Raising female labor force participation rates could help address the challenges of population aging and enable the attainment of higher income status. Mauritius possesses a large pool of educated women who currently do not participate in the labor market. According to a staff study, this has led to an estimated income loss in the range of 22 to 27 percent compared to a situation without gender gaps in the labor force. The following options may be considered to increase female labor participation: (i) promoting part-time work and flexible work arrangements; (ii) increasing the number of childcare centers compliant with minimum quality standards; (iii) increasing financial inclusion for women by expanding financial literacy training targeted at micro-enterprises; and (iv) considering the introduction of paternity leave to level the playing field in hiring decisions and pay of women and men.

The authorities agreed with the thrust of staff’s analysis but pointed to constraints to implement policies related to traditional gender roles.

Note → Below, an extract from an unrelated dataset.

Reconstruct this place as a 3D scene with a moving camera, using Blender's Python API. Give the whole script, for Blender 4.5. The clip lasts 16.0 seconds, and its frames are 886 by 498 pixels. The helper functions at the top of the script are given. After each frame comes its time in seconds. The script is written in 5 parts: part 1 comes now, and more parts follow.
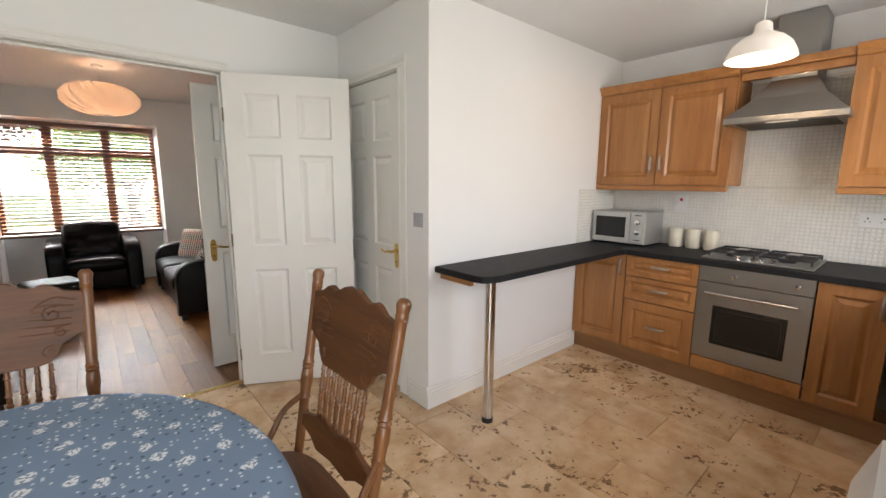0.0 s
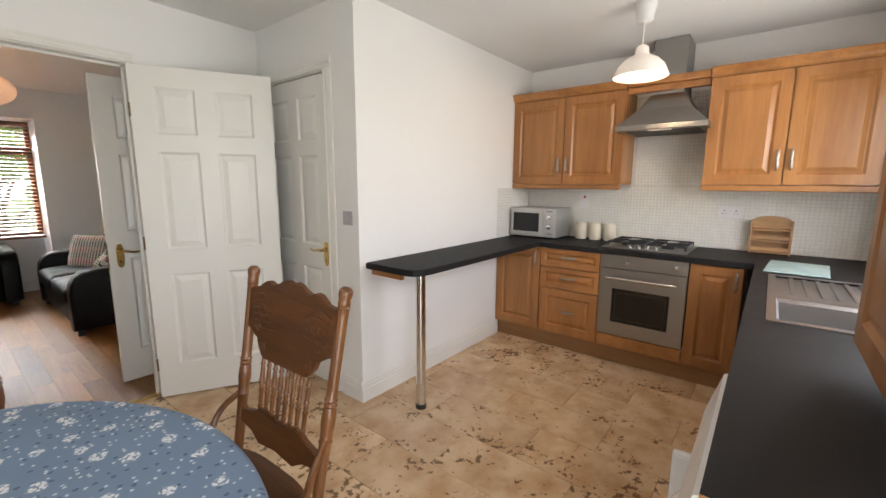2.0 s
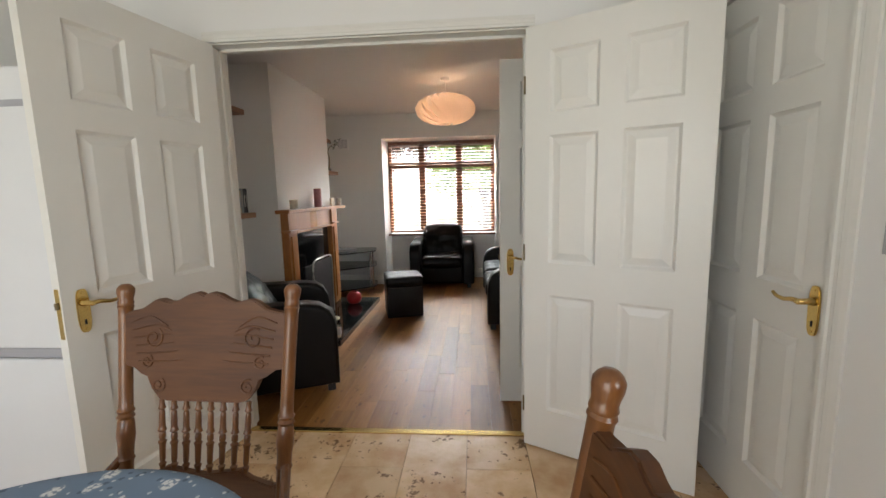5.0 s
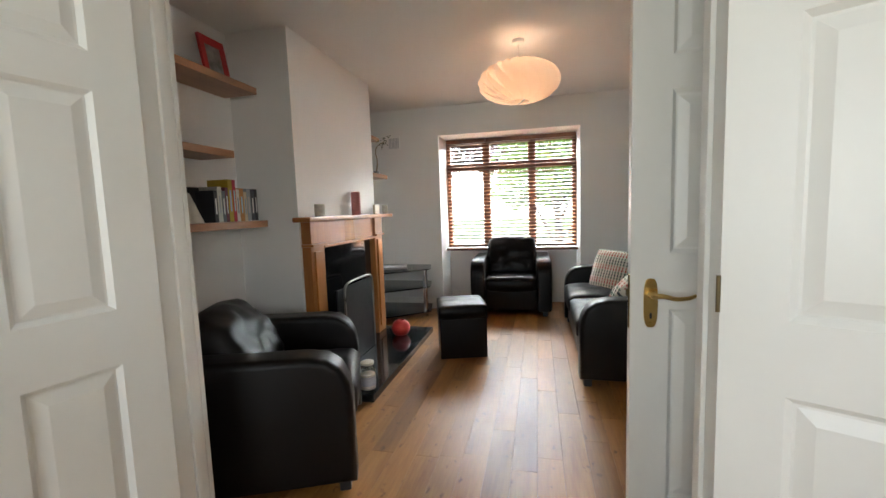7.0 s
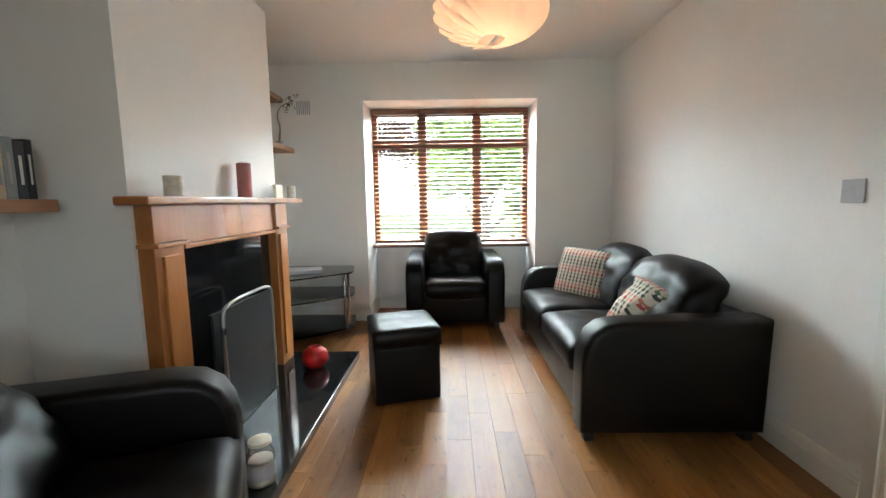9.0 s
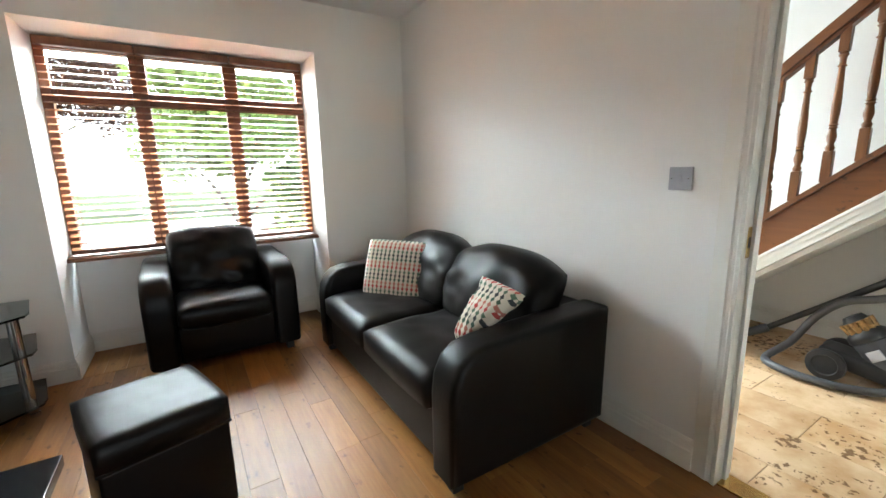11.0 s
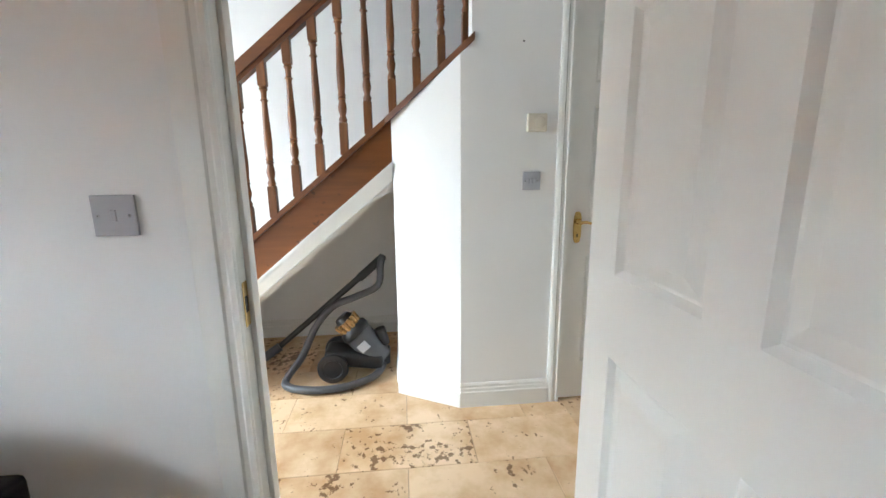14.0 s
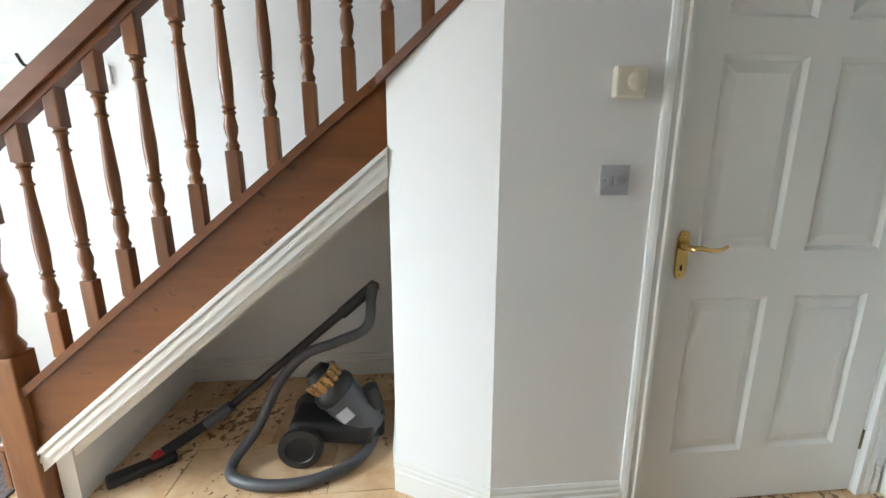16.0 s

They intend to continue addressing the skills mismatch in the economy and plan large investment programs to mitigate infrastructure bottlenecks. Measures to increase female labor force participation, including through training and employment programs, are ongoing. However, the authorities suggested that some family policies, such as paternity leave, might be difficult to implement.

STATISTICAL ISSUES

Mauritius’s main macroeconomic statistics are adequate for surveillance. The coverage and quality of key statistics, especially BOP and IIP statistics, have significantly improved, but there are important remaining gaps in offshore sector data. The GBC survey needs to cover GBC2s as well as GBC1s and collect better information on linkages between GBCs and domestic economy, including on GBCs’ cross-holdings and GBCs’ role in conglomerate groups. The authorities are undertaking efforts to introduce a real estate price index and to strengthen the coverage and accuracy of statistics regarding other financial corporations and sectoral balance sheets, supported by IMF technical assistance.